For over a century, American audiences have been captivated by the terrifying, horrifying, and taboo in film. This class will investigate what makes the horror genre such a mainstay in American film. It will also ask in what ways horror films respond to cultural events and anxieties. What kinds of rhetorical tools and appeals do horror films use to shape or respond to public discourse? How and why do horror movies craft their arguments about American life and culture? For instance, how does Jordan Peele’s Get Out (2017) shape its commentary on the insidiousness of white liberalism? How are film makers like John Carpenter responding to and creating arguments about the excesses of 80’s culture in cornerstone slasher films like Halloween (1978)? Why did/do these arguments continue to resonate with audiences today? In addition to placing horror films in their historical and cultural context, we will analyze horror film rhetoric through a variety of lenses, such as issues of race, gender, and disability. Students will learn to respond to horror films through rhetorical analysis and film criticism. Ultimately, we will seek to answer the question: what makes the horror genre truly horrifying?

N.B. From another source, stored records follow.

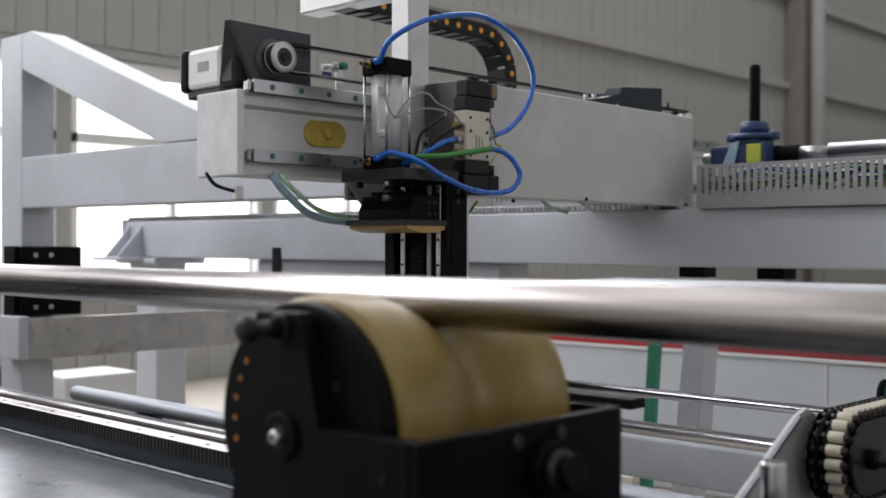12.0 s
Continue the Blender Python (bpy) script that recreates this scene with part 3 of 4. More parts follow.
def bearing():
    c = (3.14, 1.645)
    t = thing("bearing_block", (c[0], c[1], 1.2585), "blue cast bearing block with an upright black threaded rod", "bearing")
    part("base", box(c[0] - 0.05, c[0] + 0.06, 1.592, 1.770, 1.2585, 1.452, 0.010), BLUECAST, t)
    part("housing", lathe([(0, 0.055), (0.012, 0.058), (0.016, 0.055)], (c[0], c[1], 1.4525), (0, 0, 1), 40), BLUECAST, t)
    part("flange", lathe([(0, 0.066), (0.003, 0.070), (0.013, 0.070), (0.018, 0.062)], (c[0], c[1], 1.4685), (0, 0, 1), 40), BLUECAST, t)
    for dy in (-0.066, 0.066):
        ear = part("flange_ear", lathe([(0, 0.018), (0.002, 0.020), (0.020, 0.020), (0.022, 0.017)], (c[0] - 0.01, c[1] + dy, 1.466), (0, 0, 1), 24), BLUECAST, t)
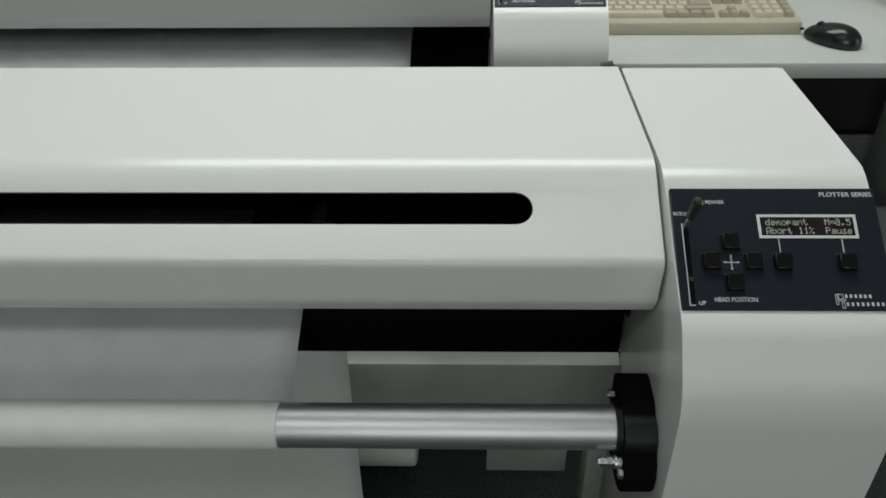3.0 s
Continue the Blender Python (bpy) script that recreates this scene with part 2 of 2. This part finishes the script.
def cover_mesh():
    """The long hood: a bent sheet with a round-ended slot along its sloping face."""
    bm = bmesh.new()
    x0, x1 = LEFT, SEAM - 0.002
    st, sb = Vector(COVER_TOP[-1]), Vector(COVER_LOW[0])
    rad = (st - sb).length / 2
    xc = SLOT_R - rad
    xl = LEFT + 0.10
    xs = [x0, xl - 0.0, *[xl + (xc - xl) * i / 12 for i in range(1, 12)], xc, x1]
    for prof in (COVER_TOP, COVER_LOW):
        g = [[bm.verts.new((x, y, z)) for y, z in prof] for x in xs]
        for i in range(len(xs) - 1):
            for j in range(len(prof) - 1):
                bm.faces.new((g[i][j], g[i + 1][j], g[i + 1][j + 1], g[i][j + 1]))

    def at(x, w):
        p = st.lerp(sb, w)
        return bm.verts.new((x, p.x, p.y))
    for cx, ex, sign in ((xc, x1, 1), (xl, x0, -1)):
        n = 16
        arc = [at(cx + sign * rad * math.sin(math.pi * k / n), 0.5 - 0.5 * math.cos(math.pi * k / n)) for k in range(n + 1)]
        out = [at(ex, k / n) for k in range(n + 1)]
        for k in range(n):
            bm.faces.new((arc[k], out[k], out[k + 1], arc[k + 1]))
    bmesh.ops.remove_doubles(bm, verts=bm.verts[:], dist=0.00005)
    return bm


HOLLOW = CAP_OUT[1:] + [(-0.019, 0.60), (-0.027, 0.62), (-0.041, 0.742), (0.06, 0.748), (0.10, 0.785), (0.245, 0.785)]
AXIS = (-0.0193, 0.8130)


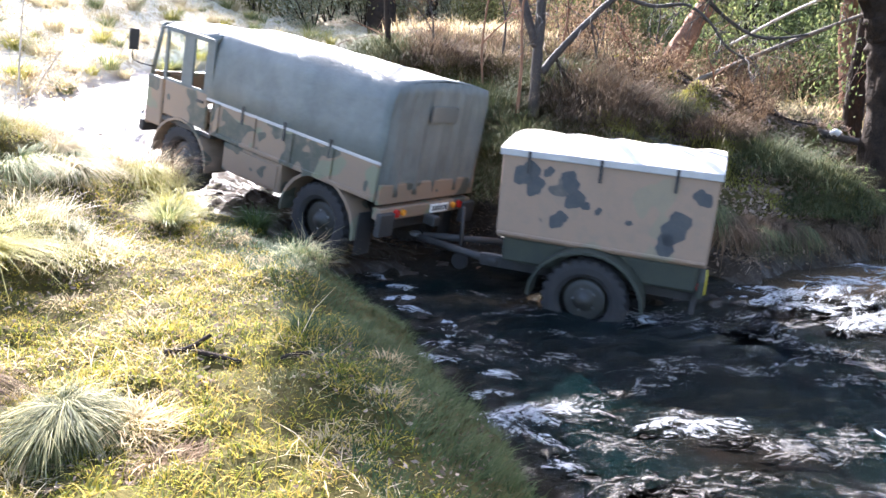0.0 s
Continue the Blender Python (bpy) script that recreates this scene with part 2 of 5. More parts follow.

The course will be split into four distinct units focusing on the History of Horror, Gender and Horror, Race and Horror, and Body Horror. In each unit, students will be asked to watch and respond to at least three classic horror films. Each unit will be punctuated with either a short or longform writing assignment. Students will learn to think critically and independently and conduct thoughtful, responsible research using a variety of databases, web resources, and topic-specific resources. Additionally, students will be asked to think of film as rhetorical, place film in context, respond to and analyze rhetorical maneuvers in film, compose lengthy, college-level papers and/or multimodal assignments that convey original arguments and analysis, revise ideas and compositions in response to constructive feedback from the instructor and peers, correctly document use of research materials using MLA citation, and present ideas effectively and convincingly in front of peers. An important note: Due to the content of the films we will be analyzing, this course will address a number of potentially triggering topics.

Assesment Breakdown

  • Movie Review- 10%
  • Rhetorical Analysis 2.1- 5%
  • Rhetorical Analysis 2.2- 10%
  • Rhetorical Analysis 3.1- 5%
  • Rhetorical Analysis 3.2- 10%
  • Final Project- 25%
  • Peer Review- 10%
  • Weekly Discussion Posts- 15% 
  • Participation- 10%

Texts

  • Becoming Rhetorical: Analyzing and Composing in a Multimedia World by Jodie Nicotra
  • The remainder of readings will be available for download from the class’s secure Canvas site, through the UT Library, or on a variety of movie streaming services.